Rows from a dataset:
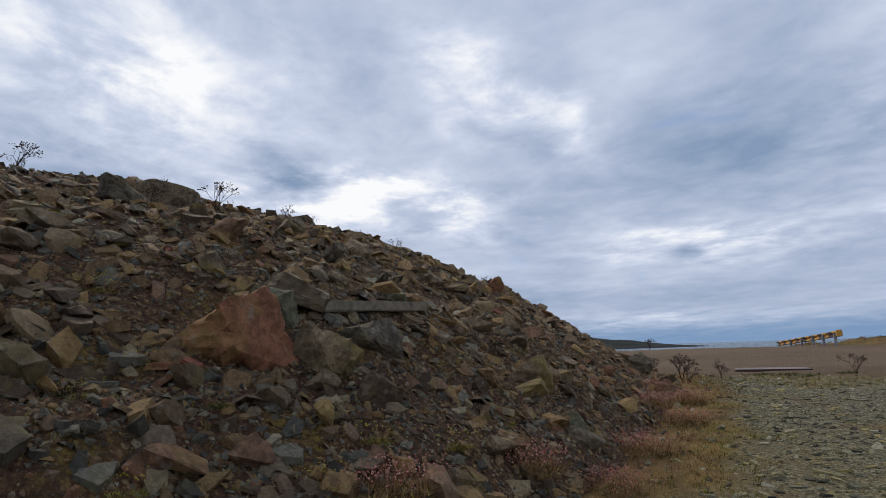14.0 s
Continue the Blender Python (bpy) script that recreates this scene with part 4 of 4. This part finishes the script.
plant_copies(cushion(prng, 0.22, 0.11, 190, GREEN_GRASS, 8, PALE_HEAD, "green_tuft", "dark green cushion tuft on bare earth", stalk=0.12),
             [(1.15, 5.45, 0.8), (1.0, 5.0, 0.7), (2.6, 3.9, 0.8), (-0.75, 4.35, 0.55), (-0.69, 5.99, 0.6), (0.2, 8.45, 0.5), (-0.45, 8.0, 0.9), (-0.75, 8.05, 0.9), (0.2, 7.85, 0.9), (0.7, 7.75, 0.8), (2.5, 11.9, 0.8), (2.9, 21.8, 2.2), (3.4, 26.0, 1.6), (3.65, 8.0, 0.6), (-2.56, 12.7, 0.3), (-2.16, 12.4, 0.3),
              (-1.98, 12.1, 0.5), (-4.49, 12.7, 0.25), (-4.94, 12.7, 0.3), (-5.5, 13.95, 0.6), (-5.27, 18.2, 0.9), (-5.3, 17.95, 1.1), (-7.9, 13.1, 0.9), (-9.4, 13.0, 0.8), (0.8, 20.2, 0.4), (0.4, 16.1, 0.5),
              (1.75, 6.5, 0.8), (-8.6, 13.1, 0.5), (-5.55, 23.3, 0.7), (-5.9, 24.3, 0.6), (-6.0, 26.1, 0.5)])
mrng = random.Random(41)
spots_ = [(mrng.uniform(-8.2, -4.7), mrng.uniform(16.8, 30.5), mrng.uniform(0.4, 1.1)) for _ in range(46)]
plant_copies(cushion(prng, 0.16, 0.10, 150, DARK_CUSHION, 6, MIX_HEAD, "moss_cushion", "dark brown-green cushion plant among the rubble", stalk=0.1), [q for q in spots_ if float(heap_in(np.array(q[0]), np.array(q[1]))) > 0.2])
plant_copies(cushion(prng, 0.16, 0.10, 110, LIME_MOSS, 7, YELLOW_HEAD, "yellow_weed", "bright yellow-green weed with small yellow flowers", stalk=0.16),
             [(-1.0, 6.05, 0.5), (-1.3, 5.75, 0.7), (-1.06, 6.65, 0.7), (-0.95, 8.3, 0.9), (-0.85, 7.85, 0.8), (-1.1, 7.4, 0.5), (-0.75, 7.6, 0.4), (1.0, 5.9, 0.6), (-5.3, 24.6, 0.9), (-5.4, 25.1, 1.0), (-5.6, 23.6, 0.8),
              (-6.2, 23.7, 0.7), (-5.15, 25.7, 1.1), (-5.0, 24.9, 0.8), (-7.1, 24.2, 0.9), (-6.9, 22.8, 0.8), (-4.7, 22.4, 0.9), (-4.5, 23.4, 1.1), (-5.7, 25.6, 0.6), (-6.4, 24.2, 0.6), (-7.6, 24.6, 0.7), (-7.9, 25.2, 0.8), (-8.3, 24.4, 0.8), (-6.0, 22.6, 0.7), (-5.2, 26.7, 0.6)])
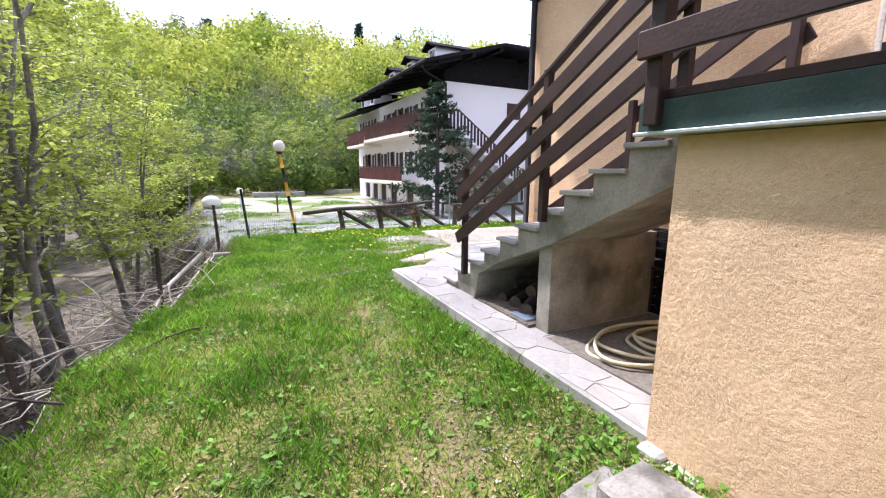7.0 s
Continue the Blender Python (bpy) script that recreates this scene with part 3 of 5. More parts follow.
def plinth_row(name, wall, u0, u1, z0, z1, seed, zslope=0.0, light=False):
    """Rough stones along the wall's foot, with mortar between them."""
    t = new(name)
    t.matrix_basis = wall
    tagged(t, "low plinth of rough blue-grey stones at the wall's foot", "plinth", kind="structure")
    rng = random.Random(seed)
    b = prism([(u0, z0(u0) - 0.1), (u1, z0(u1) - 0.1), (u1, z0(u1) + z1 - 0.012), (u0, z0(u0) + z1 - 0.012)], "y", 0.0, 0.030)
    part("mortar_bed", b, MORTAR, t)
    u = u0
    while u < u1 - 0.08:
        w = min(rng.uniform(0.2, 0.42), u1 - u)
        hgt = z1 - rng.uniform(0.0, 0.02)
        b = block(u + 0.012, u + w - 0.012, 0.0, 0.055 + rng.uniform(0, 0.02), z0(u) - 0.02, z0(u) + hgt, 0.012)
        for v in b.verts:
            v.co += Vector((rng.uniform(-0.006, 0.006), rng.uniform(-0.008, 0.008) if v.co.y > 0.02 else 0, rng.uniform(-0.006, 0.006)))
        part("plinth_stone", b, PLINTH, t)
        u += w
    return t


def pave_z(y):
    return 0.335 - 0.0068 * y


plinth_row("plinth_back", BACK, 1.78, 8.97, pave_z, 0.14, 1)
plinth_row("plinth_back", BACK, -4.0, 0.72, pave_z, 0.14, 2)
plinth_row("plinth_front", FRONT, 0.1, 7.2, lambda u: 0.235, 0.13, 3)
part_step = part("door_step", block(2.86, 3.0, 0.70, 1.80, 0.2, 0.485, 0.01), CONCRETE)
tagged(part_step, "worn concrete threshold under the plank door", "step", kind="structure")


# ---- balcony, store and outside stair ----
store = empty_thing("wall_store", label="small peach store room under the balcony", category="wall", kind="structure")
b = block(1.41, 1.58, 8.98, 10.97, -0.1, 1.74)
part("store_side", b, STUCCO, store)
b = wall_sheet(1.58, 2.995, -0.1, 1.74, 0.15, [(2.39, 2.97, 0.2, 1.735)])
b.transform(Matrix.Translation((0, 8.985, 0)) @ Matrix.Diagonal((1, -1, 1, 1)))
bmesh.ops.reverse_faces(b, faces=b.faces[:])
part("store_front", b, SMOOTH_STUCCO, store)
part("store_end", block(1.585, 2.98, 10.80, 10.965, -0.1, 1.74), STUCCO, store)
door = new("store_door")
door.matrix_basis = pose(2.39, 9.03, 0.28) @ Matrix.Diagonal((1, -1, 1, 1))
tagged(door, "narrow dark brown plank door of the store", "door")
shared = bpy.data.meshes.new("plank")
q = block(0.002, 0.143, -0.02, 0.02, 0, 1.45, 0.005)
q.to_mesh(shared)
q.free()
shared.materials.append(BROWN)
for k in range(4):
    piece("plank", shared, door, pose(k * 0.145, 0, 0))
part("latch", block(0.03, 0.06, 0.02, 0.035, 0.78, 0.9, 0.004), IRON, door, "small black latch")
for u0, u1 in ((1.43, 1.72), (1.72, 2.05), (2.05, 2.38)):
    part("plinth_stone", block(u0 + 0.008, u1 - 0.008, 8.93, 8.984, 0.2, 0.40, 0.012), PLINTH, store)
tagged(part("wall_stud", ball((1.98, 8.97, 1.30), 0.022), IRON), "small black round knob on the store wall", "knob")

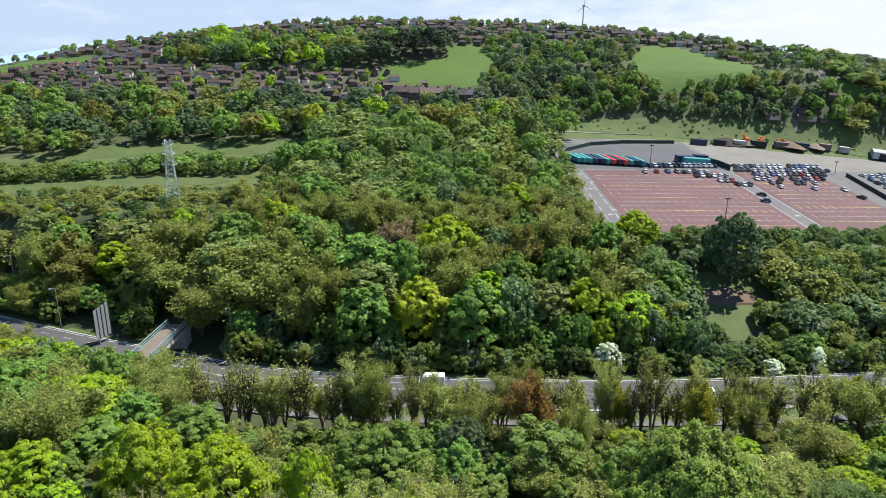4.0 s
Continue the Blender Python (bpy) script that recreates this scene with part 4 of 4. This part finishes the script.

*What is needed*. Skip every picture and transcribe the data above exactly.

*Task solution*.
14.0 s
Continue the Blender Python (bpy) script that recreates this scene with part 4 of 4. This part finishes the script.
plant_copies(cushion(prng, 0.22, 0.11, 190, GREEN_GRASS, 8, PALE_HEAD, "green_tuft", "dark green cushion tuft on bare earth", stalk=0.12),
             [(1.15, 5.45, 0.8), (1.0, 5.0, 0.7), (2.6, 3.9, 0.8), (-0.75, 4.35, 0.55), (-0.69, 5.99, 0.6), (0.2, 8.45, 0.5), (-0.45, 8.0, 0.9), (-0.75, 8.05, 0.9), (0.2, 7.85, 0.9), (0.7, 7.75, 0.8), (2.5, 11.9, 0.8), (2.9, 21.8, 2.2), (3.4, 26.0, 1.6), (3.65, 8.0, 0.6), (-2.56, 12.7, 0.3), (-2.16, 12.4, 0.3),
              (-1.98, 12.1, 0.5), (-4.49, 12.7, 0.25), (-4.94, 12.7, 0.3), (-5.5, 13.95, 0.6), (-5.27, 18.2, 0.9), (-5.3, 17.95, 1.1), (-7.9, 13.1, 0.9), (-9.4, 13.0, 0.8), (0.8, 20.2, 0.4), (0.4, 16.1, 0.5),
              (1.75, 6.5, 0.8), (-8.6, 13.1, 0.5), (-5.55, 23.3, 0.7), (-5.9, 24.3, 0.6), (-6.0, 26.1, 0.5)])
mrng = random.Random(41)
spots_ = [(mrng.uniform(-8.2, -4.7), mrng.uniform(16.8, 30.5), mrng.uniform(0.4, 1.1)) for _ in range(46)]
plant_copies(cushion(prng, 0.16, 0.10, 150, DARK_CUSHION, 6, MIX_HEAD, "moss_cushion", "dark brown-green cushion plant among the rubble", stalk=0.1), [q for q in spots_ if float(heap_in(np.array(q[0]), np.array(q[1]))) > 0.2])
plant_copies(cushion(prng, 0.16, 0.10, 110, LIME_MOSS, 7, YELLOW_HEAD, "yellow_weed", "bright yellow-green weed with small yellow flowers", stalk=0.16),
             [(-1.0, 6.05, 0.5), (-1.3, 5.75, 0.7), (-1.06, 6.65, 0.7), (-0.95, 8.3, 0.9), (-0.85, 7.85, 0.8), (-1.1, 7.4, 0.5), (-0.75, 7.6, 0.4), (1.0, 5.9, 0.6), (-5.3, 24.6, 0.9), (-5.4, 25.1, 1.0), (-5.6, 23.6, 0.8),
              (-6.2, 23.7, 0.7), (-5.15, 25.7, 1.1), (-5.0, 24.9, 0.8), (-7.1, 24.2, 0.9), (-6.9, 22.8, 0.8), (-4.7, 22.4, 0.9), (-4.5, 23.4, 1.1), (-5.7, 25.6, 0.6), (-6.4, 24.2, 0.6), (-7.6, 24.6, 0.7), (-7.9, 25.2, 0.8), (-8.3, 24.4, 0.8), (-6.0, 22.6, 0.7), (-5.2, 26.7, 0.6)])
7.0 s
Continue the Blender Python (bpy) script that recreates this scene with part 3 of 5. More parts follow.
def plinth_row(name, wall, u0, u1, z0, z1, seed, zslope=0.0, light=False):
    """Rough stones along the wall's foot, with mortar between them."""
    t = new(name)
    t.matrix_basis = wall
    tagged(t, "low plinth of rough blue-grey stones at the wall's foot", "plinth", kind="structure")
    rng = random.Random(seed)
    b = prism([(u0, z0(u0) - 0.1), (u1, z0(u1) - 0.1), (u1, z0(u1) + z1 - 0.012), (u0, z0(u0) + z1 - 0.012)], "y", 0.0, 0.030)
    part("mortar_bed", b, MORTAR, t)
    u = u0
    while u < u1 - 0.08:
        w = min(rng.uniform(0.2, 0.42), u1 - u)
        hgt = z1 - rng.uniform(0.0, 0.02)
        b = block(u + 0.012, u + w - 0.012, 0.0, 0.055 + rng.uniform(0, 0.02), z0(u) - 0.02, z0(u) + hgt, 0.012)
        for v in b.verts:
            v.co += Vector((rng.uniform(-0.006, 0.006), rng.uniform(-0.008, 0.008) if v.co.y > 0.02 else 0, rng.uniform(-0.006, 0.006)))
        part("plinth_stone", b, PLINTH, t)
        u += w
    return t


def pave_z(y):
    return 0.335 - 0.0068 * y


plinth_row("plinth_back", BACK, 1.78, 8.97, pave_z, 0.14, 1)
plinth_row("plinth_back", BACK, -4.0, 0.72, pave_z, 0.14, 2)
plinth_row("plinth_front", FRONT, 0.1, 7.2, lambda u: 0.235, 0.13, 3)
part_step = part("door_step", block(2.86, 3.0, 0.70, 1.80, 0.2, 0.485, 0.01), CONCRETE)
tagged(part_step, "worn concrete threshold under the plank door", "step", kind="structure")


# ---- balcony, store and outside stair ----
store = empty_thing("wall_store", label="small peach store room under the balcony", category="wall", kind="structure")
b = block(1.41, 1.58, 8.98, 10.97, -0.1, 1.74)
part("store_side", b, STUCCO, store)
b = wall_sheet(1.58, 2.995, -0.1, 1.74, 0.15, [(2.39, 2.97, 0.2, 1.735)])
b.transform(Matrix.Translation((0, 8.985, 0)) @ Matrix.Diagonal((1, -1, 1, 1)))
bmesh.ops.reverse_faces(b, faces=b.faces[:])
part("store_front", b, SMOOTH_STUCCO, store)
part("store_end", block(1.585, 2.98, 10.80, 10.965, -0.1, 1.74), STUCCO, store)
door = new("store_door")
door.matrix_basis = pose(2.39, 9.03, 0.28) @ Matrix.Diagonal((1, -1, 1, 1))
tagged(door, "narrow dark brown plank door of the store", "door")
shared = bpy.data.meshes.new("plank")
q = block(0.002, 0.143, -0.02, 0.02, 0, 1.45, 0.005)
q.to_mesh(shared)
q.free()
shared.materials.append(BROWN)
for k in range(4):
    piece("plank", shared, door, pose(k * 0.145, 0, 0))
part("latch", block(0.03, 0.06, 0.02, 0.035, 0.78, 0.9, 0.004), IRON, door, "small black latch")
for u0, u1 in ((1.43, 1.72), (1.72, 2.05), (2.05, 2.38)):
    part("plinth_stone", block(u0 + 0.008, u1 - 0.008, 8.93, 8.984, 0.2, 0.40, 0.012), PLINTH, store)
tagged(part("wall_stud", ball((1.98, 8.97, 1.30), 0.022), IRON), "small black round knob on the store wall", "knob")

4.0 s
Continue the Blender Python (bpy) script that recreates this scene with part 4 of 4. This part finishes the script.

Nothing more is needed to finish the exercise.